::: Recorded information

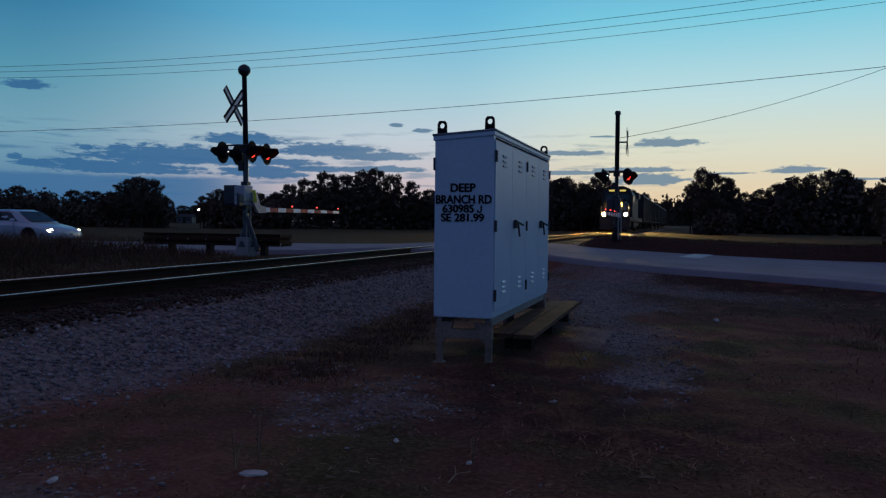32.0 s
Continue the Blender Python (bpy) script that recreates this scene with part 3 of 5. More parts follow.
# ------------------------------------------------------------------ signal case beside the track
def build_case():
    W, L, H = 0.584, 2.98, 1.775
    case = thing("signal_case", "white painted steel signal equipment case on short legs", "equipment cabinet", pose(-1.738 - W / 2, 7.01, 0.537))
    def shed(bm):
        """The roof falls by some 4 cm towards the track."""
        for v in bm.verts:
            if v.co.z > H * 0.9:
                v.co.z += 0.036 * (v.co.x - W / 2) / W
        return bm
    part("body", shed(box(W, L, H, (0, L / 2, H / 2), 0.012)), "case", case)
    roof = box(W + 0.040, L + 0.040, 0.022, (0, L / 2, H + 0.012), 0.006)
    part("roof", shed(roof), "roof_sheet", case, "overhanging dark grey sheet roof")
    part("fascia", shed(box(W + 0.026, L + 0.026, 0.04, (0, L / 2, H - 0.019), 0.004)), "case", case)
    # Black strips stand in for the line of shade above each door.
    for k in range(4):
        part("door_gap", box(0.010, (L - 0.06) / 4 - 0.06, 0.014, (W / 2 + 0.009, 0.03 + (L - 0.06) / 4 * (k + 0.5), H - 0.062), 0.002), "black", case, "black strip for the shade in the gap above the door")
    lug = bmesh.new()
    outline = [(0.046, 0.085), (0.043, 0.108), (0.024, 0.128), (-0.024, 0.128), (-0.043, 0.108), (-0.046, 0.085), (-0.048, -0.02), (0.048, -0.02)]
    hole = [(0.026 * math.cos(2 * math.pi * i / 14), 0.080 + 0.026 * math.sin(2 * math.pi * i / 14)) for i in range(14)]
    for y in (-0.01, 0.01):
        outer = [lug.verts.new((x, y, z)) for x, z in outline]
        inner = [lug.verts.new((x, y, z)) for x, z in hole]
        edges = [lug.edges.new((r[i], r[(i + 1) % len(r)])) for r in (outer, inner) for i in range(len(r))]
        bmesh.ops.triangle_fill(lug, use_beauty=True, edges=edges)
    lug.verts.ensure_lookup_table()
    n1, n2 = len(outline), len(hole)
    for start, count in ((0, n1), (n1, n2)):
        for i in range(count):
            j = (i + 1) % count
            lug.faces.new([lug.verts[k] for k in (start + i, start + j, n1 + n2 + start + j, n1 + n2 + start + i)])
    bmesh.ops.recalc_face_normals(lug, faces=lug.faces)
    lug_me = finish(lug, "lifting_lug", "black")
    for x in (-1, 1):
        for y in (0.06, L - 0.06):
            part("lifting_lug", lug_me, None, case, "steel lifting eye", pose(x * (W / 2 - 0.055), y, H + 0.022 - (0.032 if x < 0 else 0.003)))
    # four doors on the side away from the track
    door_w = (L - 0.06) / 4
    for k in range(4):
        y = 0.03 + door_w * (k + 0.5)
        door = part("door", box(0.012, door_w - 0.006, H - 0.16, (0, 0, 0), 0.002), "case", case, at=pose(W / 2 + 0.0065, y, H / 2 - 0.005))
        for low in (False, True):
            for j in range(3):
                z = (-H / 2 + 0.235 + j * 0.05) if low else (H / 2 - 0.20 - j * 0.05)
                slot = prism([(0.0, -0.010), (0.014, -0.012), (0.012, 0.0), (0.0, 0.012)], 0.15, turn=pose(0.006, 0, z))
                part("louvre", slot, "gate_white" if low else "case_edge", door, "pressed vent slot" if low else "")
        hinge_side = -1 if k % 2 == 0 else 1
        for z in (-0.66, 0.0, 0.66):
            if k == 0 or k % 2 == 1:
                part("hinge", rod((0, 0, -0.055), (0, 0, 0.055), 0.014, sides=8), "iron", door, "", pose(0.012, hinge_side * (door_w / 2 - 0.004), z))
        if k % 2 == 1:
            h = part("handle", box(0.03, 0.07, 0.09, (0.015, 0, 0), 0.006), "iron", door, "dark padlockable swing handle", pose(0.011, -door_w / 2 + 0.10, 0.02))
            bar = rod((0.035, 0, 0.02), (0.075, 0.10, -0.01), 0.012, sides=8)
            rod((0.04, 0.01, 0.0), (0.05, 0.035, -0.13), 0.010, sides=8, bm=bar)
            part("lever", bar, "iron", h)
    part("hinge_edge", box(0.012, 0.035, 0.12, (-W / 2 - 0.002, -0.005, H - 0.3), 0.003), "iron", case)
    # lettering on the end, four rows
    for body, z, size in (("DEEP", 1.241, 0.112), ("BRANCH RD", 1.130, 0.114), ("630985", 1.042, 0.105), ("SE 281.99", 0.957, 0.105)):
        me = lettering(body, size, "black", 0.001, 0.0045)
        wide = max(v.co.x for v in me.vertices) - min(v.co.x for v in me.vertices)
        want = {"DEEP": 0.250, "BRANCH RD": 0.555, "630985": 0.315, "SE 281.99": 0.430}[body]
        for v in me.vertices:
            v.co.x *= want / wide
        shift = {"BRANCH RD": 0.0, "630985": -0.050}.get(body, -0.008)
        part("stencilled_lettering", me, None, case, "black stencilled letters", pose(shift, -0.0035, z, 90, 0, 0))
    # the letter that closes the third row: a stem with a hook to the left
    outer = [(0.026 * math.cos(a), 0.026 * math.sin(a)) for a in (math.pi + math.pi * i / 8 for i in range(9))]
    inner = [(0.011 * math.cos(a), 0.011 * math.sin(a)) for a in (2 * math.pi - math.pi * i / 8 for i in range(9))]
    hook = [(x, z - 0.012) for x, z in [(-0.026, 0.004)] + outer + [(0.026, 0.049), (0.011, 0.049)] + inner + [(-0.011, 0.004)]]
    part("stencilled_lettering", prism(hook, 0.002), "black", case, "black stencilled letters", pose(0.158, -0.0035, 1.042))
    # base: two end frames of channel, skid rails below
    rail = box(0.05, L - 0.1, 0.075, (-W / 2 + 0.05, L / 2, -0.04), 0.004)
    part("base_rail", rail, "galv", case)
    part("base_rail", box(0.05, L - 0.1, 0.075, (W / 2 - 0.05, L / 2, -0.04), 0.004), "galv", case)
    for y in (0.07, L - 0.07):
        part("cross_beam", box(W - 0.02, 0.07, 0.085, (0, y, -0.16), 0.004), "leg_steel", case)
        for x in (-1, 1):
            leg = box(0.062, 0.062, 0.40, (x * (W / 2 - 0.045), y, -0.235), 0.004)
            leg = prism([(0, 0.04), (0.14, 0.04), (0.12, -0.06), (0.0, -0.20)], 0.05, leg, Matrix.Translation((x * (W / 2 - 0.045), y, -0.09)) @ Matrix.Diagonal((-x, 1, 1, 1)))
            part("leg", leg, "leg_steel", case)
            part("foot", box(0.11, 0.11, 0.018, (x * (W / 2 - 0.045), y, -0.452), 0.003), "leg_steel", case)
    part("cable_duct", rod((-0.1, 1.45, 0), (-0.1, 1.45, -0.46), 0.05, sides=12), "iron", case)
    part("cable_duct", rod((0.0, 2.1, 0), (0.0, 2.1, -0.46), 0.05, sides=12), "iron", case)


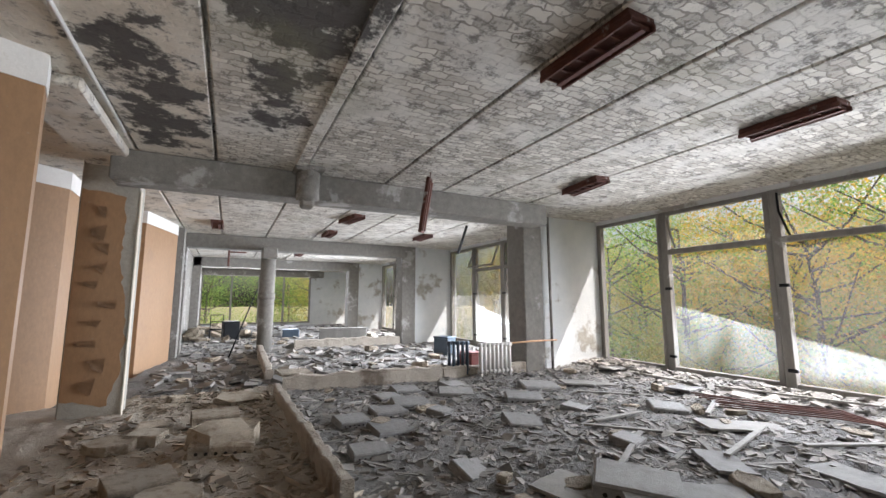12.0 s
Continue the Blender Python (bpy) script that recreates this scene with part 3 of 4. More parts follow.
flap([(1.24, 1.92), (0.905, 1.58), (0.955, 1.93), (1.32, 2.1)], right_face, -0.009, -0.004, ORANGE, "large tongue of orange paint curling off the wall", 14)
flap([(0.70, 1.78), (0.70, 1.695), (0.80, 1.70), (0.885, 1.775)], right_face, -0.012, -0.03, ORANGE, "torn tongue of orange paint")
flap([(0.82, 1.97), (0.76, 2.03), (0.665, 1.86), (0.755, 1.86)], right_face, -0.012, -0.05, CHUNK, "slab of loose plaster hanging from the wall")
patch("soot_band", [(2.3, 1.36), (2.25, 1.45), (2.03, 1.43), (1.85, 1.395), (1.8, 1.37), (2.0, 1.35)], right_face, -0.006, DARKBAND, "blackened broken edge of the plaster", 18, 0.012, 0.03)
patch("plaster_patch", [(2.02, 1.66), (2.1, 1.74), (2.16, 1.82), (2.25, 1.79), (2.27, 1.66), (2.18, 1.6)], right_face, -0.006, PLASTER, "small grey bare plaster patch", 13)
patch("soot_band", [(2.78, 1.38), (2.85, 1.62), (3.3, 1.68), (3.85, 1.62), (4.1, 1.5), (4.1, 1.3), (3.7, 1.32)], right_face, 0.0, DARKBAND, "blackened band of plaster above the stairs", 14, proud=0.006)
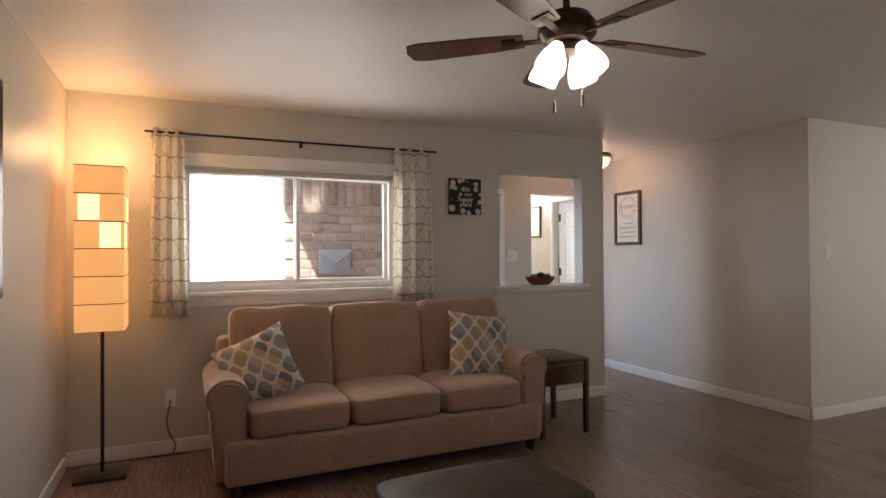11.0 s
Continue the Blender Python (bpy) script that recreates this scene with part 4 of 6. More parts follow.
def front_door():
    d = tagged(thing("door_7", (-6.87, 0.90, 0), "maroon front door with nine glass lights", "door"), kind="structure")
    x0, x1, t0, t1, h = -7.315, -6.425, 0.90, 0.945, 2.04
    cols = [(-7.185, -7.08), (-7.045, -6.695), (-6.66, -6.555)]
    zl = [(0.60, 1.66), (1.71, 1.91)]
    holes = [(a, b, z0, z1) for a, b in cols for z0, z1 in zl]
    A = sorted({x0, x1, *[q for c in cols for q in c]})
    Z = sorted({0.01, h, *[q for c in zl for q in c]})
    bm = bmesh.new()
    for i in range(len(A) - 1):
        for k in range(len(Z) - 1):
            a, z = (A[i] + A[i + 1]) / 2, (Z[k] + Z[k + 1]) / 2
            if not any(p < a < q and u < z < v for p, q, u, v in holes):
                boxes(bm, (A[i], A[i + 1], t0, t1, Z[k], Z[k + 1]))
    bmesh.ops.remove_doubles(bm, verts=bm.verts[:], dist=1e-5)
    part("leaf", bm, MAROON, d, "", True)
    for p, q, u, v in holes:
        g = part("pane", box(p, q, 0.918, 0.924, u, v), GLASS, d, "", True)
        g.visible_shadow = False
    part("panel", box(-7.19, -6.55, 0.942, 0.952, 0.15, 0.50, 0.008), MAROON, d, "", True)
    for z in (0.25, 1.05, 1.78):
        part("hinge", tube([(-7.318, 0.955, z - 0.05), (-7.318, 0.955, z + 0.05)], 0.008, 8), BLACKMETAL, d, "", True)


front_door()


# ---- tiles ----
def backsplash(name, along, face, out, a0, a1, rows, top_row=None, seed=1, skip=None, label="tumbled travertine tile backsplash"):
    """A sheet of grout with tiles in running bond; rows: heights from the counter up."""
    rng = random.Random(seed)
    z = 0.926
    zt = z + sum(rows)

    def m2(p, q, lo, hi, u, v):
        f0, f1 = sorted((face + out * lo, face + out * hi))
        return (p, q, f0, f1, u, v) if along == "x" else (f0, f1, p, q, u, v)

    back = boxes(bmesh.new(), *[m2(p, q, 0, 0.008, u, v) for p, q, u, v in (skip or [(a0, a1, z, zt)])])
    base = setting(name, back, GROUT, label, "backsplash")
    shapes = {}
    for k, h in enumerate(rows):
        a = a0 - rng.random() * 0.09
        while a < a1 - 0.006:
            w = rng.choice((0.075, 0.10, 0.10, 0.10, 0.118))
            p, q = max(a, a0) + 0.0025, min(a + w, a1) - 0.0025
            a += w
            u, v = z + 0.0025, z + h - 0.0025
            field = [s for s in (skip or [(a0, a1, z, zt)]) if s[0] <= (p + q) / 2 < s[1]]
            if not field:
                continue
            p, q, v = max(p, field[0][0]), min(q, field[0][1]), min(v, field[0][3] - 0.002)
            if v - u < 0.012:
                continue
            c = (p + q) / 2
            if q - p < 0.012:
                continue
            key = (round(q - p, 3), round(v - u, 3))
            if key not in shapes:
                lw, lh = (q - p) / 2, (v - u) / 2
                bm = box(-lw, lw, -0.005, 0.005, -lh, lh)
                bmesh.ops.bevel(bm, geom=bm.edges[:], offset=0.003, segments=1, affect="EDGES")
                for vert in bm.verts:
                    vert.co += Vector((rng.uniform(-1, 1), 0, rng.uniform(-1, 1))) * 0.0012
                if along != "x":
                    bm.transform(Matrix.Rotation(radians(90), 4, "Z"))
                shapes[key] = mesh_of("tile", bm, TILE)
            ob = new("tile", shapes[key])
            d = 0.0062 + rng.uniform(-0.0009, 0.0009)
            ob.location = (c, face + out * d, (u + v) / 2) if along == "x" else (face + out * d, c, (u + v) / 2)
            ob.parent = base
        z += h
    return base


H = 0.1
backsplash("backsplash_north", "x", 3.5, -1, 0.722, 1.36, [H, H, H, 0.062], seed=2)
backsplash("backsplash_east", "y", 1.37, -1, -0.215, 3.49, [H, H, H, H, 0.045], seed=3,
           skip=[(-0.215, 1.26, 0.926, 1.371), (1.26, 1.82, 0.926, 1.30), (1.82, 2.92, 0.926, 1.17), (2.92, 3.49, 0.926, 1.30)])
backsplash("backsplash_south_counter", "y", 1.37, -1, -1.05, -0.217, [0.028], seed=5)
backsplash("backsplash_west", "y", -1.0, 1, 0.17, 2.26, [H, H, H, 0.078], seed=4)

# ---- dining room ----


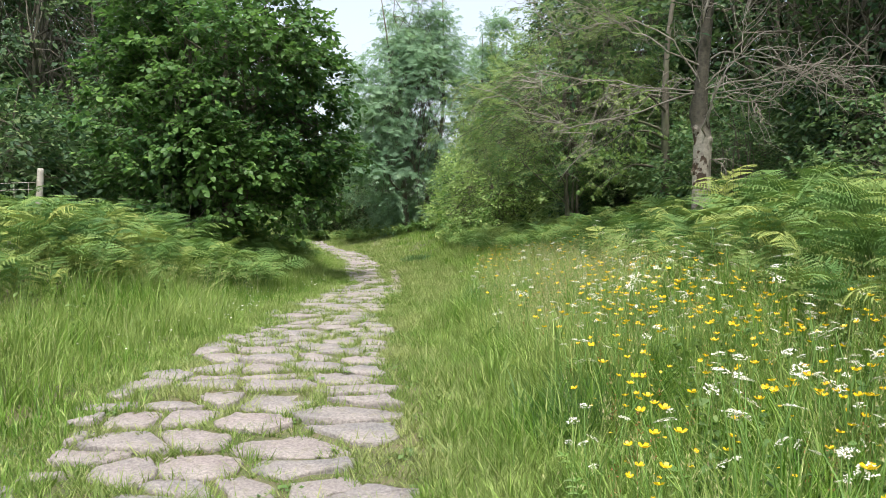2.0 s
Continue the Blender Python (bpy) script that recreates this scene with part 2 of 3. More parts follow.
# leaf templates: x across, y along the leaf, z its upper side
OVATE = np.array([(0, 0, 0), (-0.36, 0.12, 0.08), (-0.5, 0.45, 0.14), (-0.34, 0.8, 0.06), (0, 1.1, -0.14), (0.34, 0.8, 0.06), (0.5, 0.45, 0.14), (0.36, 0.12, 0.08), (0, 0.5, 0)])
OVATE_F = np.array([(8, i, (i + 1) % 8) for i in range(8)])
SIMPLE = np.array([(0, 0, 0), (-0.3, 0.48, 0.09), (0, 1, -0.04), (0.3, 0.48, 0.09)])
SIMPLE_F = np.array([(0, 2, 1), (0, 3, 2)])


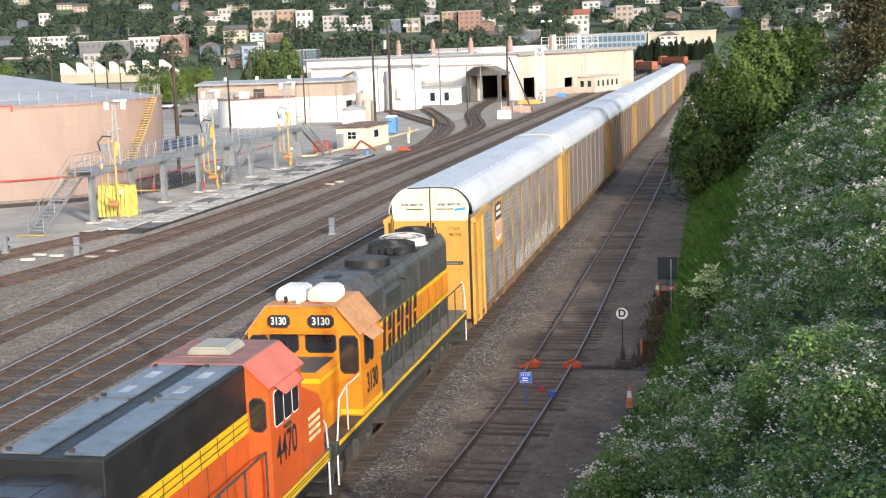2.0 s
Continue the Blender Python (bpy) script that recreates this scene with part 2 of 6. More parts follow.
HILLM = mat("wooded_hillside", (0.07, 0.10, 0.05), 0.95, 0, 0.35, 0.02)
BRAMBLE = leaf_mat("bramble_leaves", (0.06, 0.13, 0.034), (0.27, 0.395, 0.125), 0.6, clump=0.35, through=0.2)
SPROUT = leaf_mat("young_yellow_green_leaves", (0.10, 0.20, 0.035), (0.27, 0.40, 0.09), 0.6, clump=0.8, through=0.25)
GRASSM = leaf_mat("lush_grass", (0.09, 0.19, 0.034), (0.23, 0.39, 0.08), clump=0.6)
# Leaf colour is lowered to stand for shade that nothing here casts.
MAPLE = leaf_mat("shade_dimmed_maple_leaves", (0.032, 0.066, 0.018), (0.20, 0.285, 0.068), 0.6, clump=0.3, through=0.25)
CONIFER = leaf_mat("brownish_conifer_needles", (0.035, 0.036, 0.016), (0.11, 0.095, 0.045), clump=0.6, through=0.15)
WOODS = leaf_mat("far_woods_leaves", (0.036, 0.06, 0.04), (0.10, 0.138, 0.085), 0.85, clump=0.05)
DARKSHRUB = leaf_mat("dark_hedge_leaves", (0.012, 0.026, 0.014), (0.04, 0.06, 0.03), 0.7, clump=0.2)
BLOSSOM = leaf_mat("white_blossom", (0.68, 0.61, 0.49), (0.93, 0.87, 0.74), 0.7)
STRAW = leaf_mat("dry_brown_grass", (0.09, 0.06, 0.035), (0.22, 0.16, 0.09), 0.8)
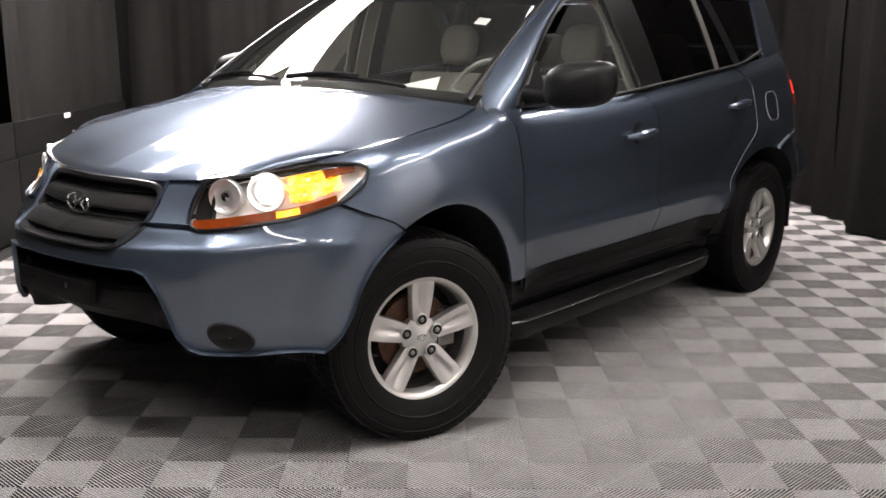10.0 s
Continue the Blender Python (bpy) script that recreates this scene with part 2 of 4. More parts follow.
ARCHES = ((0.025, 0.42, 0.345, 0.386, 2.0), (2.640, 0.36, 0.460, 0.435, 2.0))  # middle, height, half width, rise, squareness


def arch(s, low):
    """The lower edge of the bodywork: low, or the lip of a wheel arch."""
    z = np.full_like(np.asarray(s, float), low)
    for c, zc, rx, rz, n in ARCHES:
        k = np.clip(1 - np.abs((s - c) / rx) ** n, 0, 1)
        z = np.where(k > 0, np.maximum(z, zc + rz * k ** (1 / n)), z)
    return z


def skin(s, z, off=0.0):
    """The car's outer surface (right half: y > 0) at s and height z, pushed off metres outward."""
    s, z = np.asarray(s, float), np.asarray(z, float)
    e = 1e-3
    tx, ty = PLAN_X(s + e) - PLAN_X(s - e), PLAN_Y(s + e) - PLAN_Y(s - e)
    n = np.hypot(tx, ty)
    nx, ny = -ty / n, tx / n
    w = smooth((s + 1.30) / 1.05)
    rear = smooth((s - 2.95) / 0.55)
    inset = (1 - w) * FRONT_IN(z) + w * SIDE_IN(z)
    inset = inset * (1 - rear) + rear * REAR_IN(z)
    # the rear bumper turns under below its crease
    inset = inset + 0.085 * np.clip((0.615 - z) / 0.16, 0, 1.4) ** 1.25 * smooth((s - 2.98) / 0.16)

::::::

_Exercise task:_ Wherever the string "Python" appears in the entries above, list that line.

_Exercise response:_
Continue the Blender Python (bpy) script that recreates this scene with part 3 of 5. More parts follow.
Continue the Blender Python (bpy) script that recreates this scene with part 3 of 4. More parts follow.
Continue the Blender Python (bpy) script that recreates this scene with part 4 of 6. More parts follow.
Continue the Blender Python (bpy) script that recreates this scene with part 2 of 3. More parts follow.
Continue the Blender Python (bpy) script that recreates this scene with part 2 of 6. More parts follow.
Continue the Blender Python (bpy) script that recreates this scene with part 2 of 4. More parts follow.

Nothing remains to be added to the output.